No, while the F-center is the most well-known, it is not the only type. Color centers are a broad class of defects. Other types include:
- Aggregate Centers: These are formed when two or more F-centers cluster together, such as M-centers (two F-centers) or R-centers (three F-centers).
- H-centers: This defect is essentially an interstitial halogen atom, creating a 'hole' in the electronic structure.
- V-centers: This is a type of hole center where a hole (the absence of an electron) is trapped at or near a cation vacancy.
- Nitrogen-Vacancy (NV) Center: A very important defect in diamond, where a nitrogen atom substitutes a carbon atom next to a vacancy.
7. Beyond giving color to crystals, what are the practical applications of color centers?
Color centers are not just a scientific curiosity; they have significant technological importance. Key applications include:
- Tunable Lasers: Certain crystals with color centers can be used to create lasers whose output wavelength can be adjusted, known as color-center lasers.
- Quantum Computing: Defects like the Nitrogen-Vacancy (NV) center in diamond are leading candidates for building qubits, the fundamental units of quantum computers.
- Dosimetry: Materials like lithium fluoride (LiF) with color centers are used in dosimeters to measure exposure to ionising radiation.
- Optical Data Storage: The ability to create and erase color centers with light makes them suitable for high-density, three-dimensional optical data storage.
8. Why are alkali halides like NaCl and KCl often used to explain the concept of color centers?
Alkali halides are ideal for demonstrating the concept of color centers for several reasons.
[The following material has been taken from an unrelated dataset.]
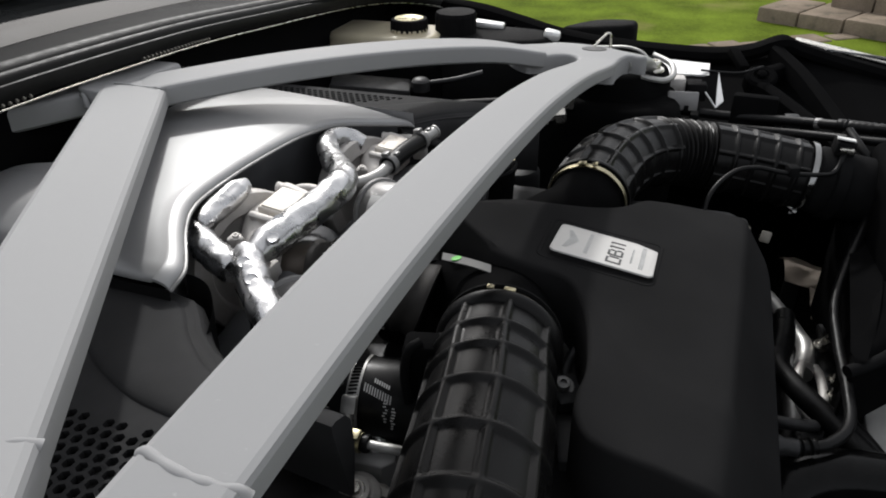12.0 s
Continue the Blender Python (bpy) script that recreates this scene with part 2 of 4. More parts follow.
def slab(outline, top, bottom, inset=0.0, drop=0.0, steps=3, net=0.0, creases=()):
    """A plate from a 2D outline; top and bottom are heights or functions of (x, y). Its upper rim is rounded by inset and drop. net: mesh width of a curved top; creases: polylines that its edges follow."""
    f = top if callable(top) else (lambda x, y: top)
    g = bottom if callable(bottom) else (lambda x, y: bottom)
    n = len(outline)
    area = sum(outline[i][0] * outline[(i + 1) % n][1] - outline[(i + 1) % n][0] * outline[i][1] for i in range(n))
    pts = [Vector(p) for p in (outline if area > 0 else outline[::-1])]
    nrm = []
    for i in range(n):
        d = (pts[(i + 1) % n] - pts[i - 1]).normalized()
        nrm.append(Vector((d.y, -d.x)))
    bm = bmesh.new()
    rings = [[bm.verts.new((p.x, p.y, g(p.x, p.y))) for p in pts]]
    for k in range(steps + 1):
        a = math.pi / 2 * k / steps
        off, dz = inset * (1 - math.cos(a)), drop * (1 - math.sin(a))
        ring = []
        for p, q in zip(pts, nrm):
            w = p - q * off
            ring.append(bm.verts.new((w.x, w.y, f(w.x, w.y) - dz)))
        rings.append(ring)
    for a, b in zip(rings, rings[1:]):
        for k in range(n):
            bm.faces.new((a[k], a[(k + 1) % n], b[(k + 1) % n], b[k]))
    if net:
        rim = [v.co.to_2d() for v in rings[-1]]
        xs, ys = [p.x for p in rim], [p.y for p in rim]
        inner = []
        x, row = min(xs), 0
        while x < max(xs):
            y = min(ys) + (net / 2 if row % 2 else 0)
            while y < max(ys):
                q = Vector((x, y))
                hit = False
                for i in range(n):
                    p1, p2 = rim[i - 1], rim[i]
                    if (p1.y > y) != (p2.y > y) and x < (p2.x - p1.x) * (y - p1.y) / (p2.y - p1.y) + p1.x:
                        hit = not hit
                if hit and min((q - p).length for p in rim) > net * 0.45 and all((q - p).length > net * 0.4 for c in creases for p in c):
                    inner.append(q)
                y += net
            x += net * 0.866
            row += 1
        bounds = [(i, (i + 1) % n) for i in range(n)]
        for c in creases:
            k = n + len(inner)
            inner += [Vector(p) for p in c]
            bounds += [(k + i, k + i + 1) for i in range(len(c) - 1)]
        vs, es, fs, ov, oe, of = delaunay_2d_cdt(rim + inner, bounds, [], 1, 1e-6)
        new_v = [rings[-1][ov[i][0]] if ov[i] and ov[i][0] < n else bm.verts.new((p.x, p.y, f(p.x, p.y))) for i, p in enumerate(vs)]
        for tri in fs:
            bm.faces.new([new_v[i] for i in tri])
    else:
        bm.faces.new(rings[-1])
    bm.faces.new(rings[0])
    bmesh.ops.triangulate(bm, faces=[fc for fc in bm.faces if len(fc.verts) > 4])
    return bm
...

Firstly, they have a very simple and well-understood ionic crystal structure (face-centered cubic), which makes the formation and analysis of defects straightforward. Secondly, the large difference in electronegativity between the alkali metal and the halogen results in a wide band gap, making the pure crystals transparent and any color induced by defects highly visible. Finally, F-centers can be easily and controllably introduced in these crystals through simple heating methods, making them perfect for educational and experimental study.